Of course I do a fresh install to Vbox every release.

Ubu_Fester
May 21st, 2012, 10:41 PM
What about more specialized versions: such as mythbuntu or mythtv. I've had to tweak some things in previous versions to get hardware drivers working (e.g., digital tuners). Would a clean install still be recommended?

wilee-nilee
May 21st, 2012, 11:04 PM
What about more specialized versions: such as mythbuntu or mythtv. I've had to tweak some things in previous versions to get hardware drivers working (e.g., digital tuners). Would a clean install still be recommended?

All of us tweak the OS, and you will probably find the most experienced users advising a fresh install.

You can save a list of your installed packages and the sources.list and the sources.list.d and check if the PPA's still support your release (new install) in the .d version the latter.

Have a separate home I don't personally I keep my stuff on a external set of HD's

The experienced users as well I would speculate remember by and large what they install in general as well. Also have backups of home and possibly clones/images of the OS's, I have both.

Ubu_Fester
September 26th, 2012, 10:36 PM
What do you use to clone/image the OS???

ezsit
September 28th, 2012, 12:30 AM
I use remastersys to create a distributable live dvd of my installed system and keep data backed up on external hard drives.
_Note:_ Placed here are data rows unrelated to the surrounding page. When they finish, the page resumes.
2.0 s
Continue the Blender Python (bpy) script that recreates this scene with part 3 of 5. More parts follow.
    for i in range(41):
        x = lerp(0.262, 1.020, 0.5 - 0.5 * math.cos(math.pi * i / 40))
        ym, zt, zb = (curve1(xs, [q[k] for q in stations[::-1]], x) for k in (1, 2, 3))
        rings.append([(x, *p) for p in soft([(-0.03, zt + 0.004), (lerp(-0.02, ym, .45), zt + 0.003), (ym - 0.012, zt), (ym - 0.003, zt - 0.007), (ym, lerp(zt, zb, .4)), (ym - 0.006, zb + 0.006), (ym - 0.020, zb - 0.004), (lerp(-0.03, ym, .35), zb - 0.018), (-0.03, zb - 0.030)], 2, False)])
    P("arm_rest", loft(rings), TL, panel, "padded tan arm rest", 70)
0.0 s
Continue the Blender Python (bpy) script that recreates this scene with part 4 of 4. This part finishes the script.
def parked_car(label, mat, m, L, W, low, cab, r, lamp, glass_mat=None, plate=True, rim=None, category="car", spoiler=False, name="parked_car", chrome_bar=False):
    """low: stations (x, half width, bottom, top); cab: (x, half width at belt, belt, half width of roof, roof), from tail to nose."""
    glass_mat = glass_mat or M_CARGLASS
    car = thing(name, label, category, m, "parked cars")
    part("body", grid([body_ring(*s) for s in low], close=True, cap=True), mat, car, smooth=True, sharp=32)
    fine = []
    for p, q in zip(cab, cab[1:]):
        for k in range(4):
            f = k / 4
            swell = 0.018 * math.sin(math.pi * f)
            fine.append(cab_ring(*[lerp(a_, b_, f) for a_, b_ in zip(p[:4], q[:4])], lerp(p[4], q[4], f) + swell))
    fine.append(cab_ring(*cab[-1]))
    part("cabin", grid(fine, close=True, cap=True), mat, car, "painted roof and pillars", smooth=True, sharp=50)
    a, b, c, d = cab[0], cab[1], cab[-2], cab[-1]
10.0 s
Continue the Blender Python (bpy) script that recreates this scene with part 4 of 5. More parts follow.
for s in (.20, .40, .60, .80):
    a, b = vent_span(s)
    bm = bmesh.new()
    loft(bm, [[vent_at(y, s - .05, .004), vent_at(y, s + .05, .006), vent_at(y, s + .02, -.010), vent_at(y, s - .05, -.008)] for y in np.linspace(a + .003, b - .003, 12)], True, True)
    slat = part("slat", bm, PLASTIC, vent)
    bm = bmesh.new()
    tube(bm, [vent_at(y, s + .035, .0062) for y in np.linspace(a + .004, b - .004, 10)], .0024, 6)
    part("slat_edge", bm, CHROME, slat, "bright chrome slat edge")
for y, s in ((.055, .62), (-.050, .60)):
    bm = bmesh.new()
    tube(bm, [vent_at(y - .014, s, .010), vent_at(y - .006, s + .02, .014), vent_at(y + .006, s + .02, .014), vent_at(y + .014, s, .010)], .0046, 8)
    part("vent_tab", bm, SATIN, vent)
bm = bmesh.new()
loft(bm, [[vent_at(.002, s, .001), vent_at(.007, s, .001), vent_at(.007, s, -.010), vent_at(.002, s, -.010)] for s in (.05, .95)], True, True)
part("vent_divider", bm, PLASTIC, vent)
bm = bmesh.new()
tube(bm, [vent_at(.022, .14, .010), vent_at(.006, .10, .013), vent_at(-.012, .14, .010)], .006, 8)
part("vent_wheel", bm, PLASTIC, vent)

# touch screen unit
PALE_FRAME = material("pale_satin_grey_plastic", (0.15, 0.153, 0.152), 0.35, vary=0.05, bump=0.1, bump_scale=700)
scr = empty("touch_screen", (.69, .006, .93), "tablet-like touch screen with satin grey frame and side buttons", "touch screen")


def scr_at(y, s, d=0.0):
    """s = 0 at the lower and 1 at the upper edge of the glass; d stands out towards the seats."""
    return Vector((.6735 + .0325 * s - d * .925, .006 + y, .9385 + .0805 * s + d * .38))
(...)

I never mix data backups with system backups and just copy back the data from the external hard drives when necessary.

I also have my /home on its own partition and can just as easily install a fresh OS installation and preserve my /home.

Ubu_Fester
October 5th, 2012, 03:43 PM
FWIW, I've spent two nights this week trying to get remastersys to create an iso of my system. I used the manual installation procedure and believe I installed it correctly. I am excluding my media folders (for mythtv). But it errors out at the end of 1-2 hour compilation process.

I still have no iso image of my system, and now I can't even login to my system. Something broke, see thread:
http://ubuntuforums.org/showthread.php?p=12279045#post12279045

Is this REALLY the best free software out there that will create an image of my OS?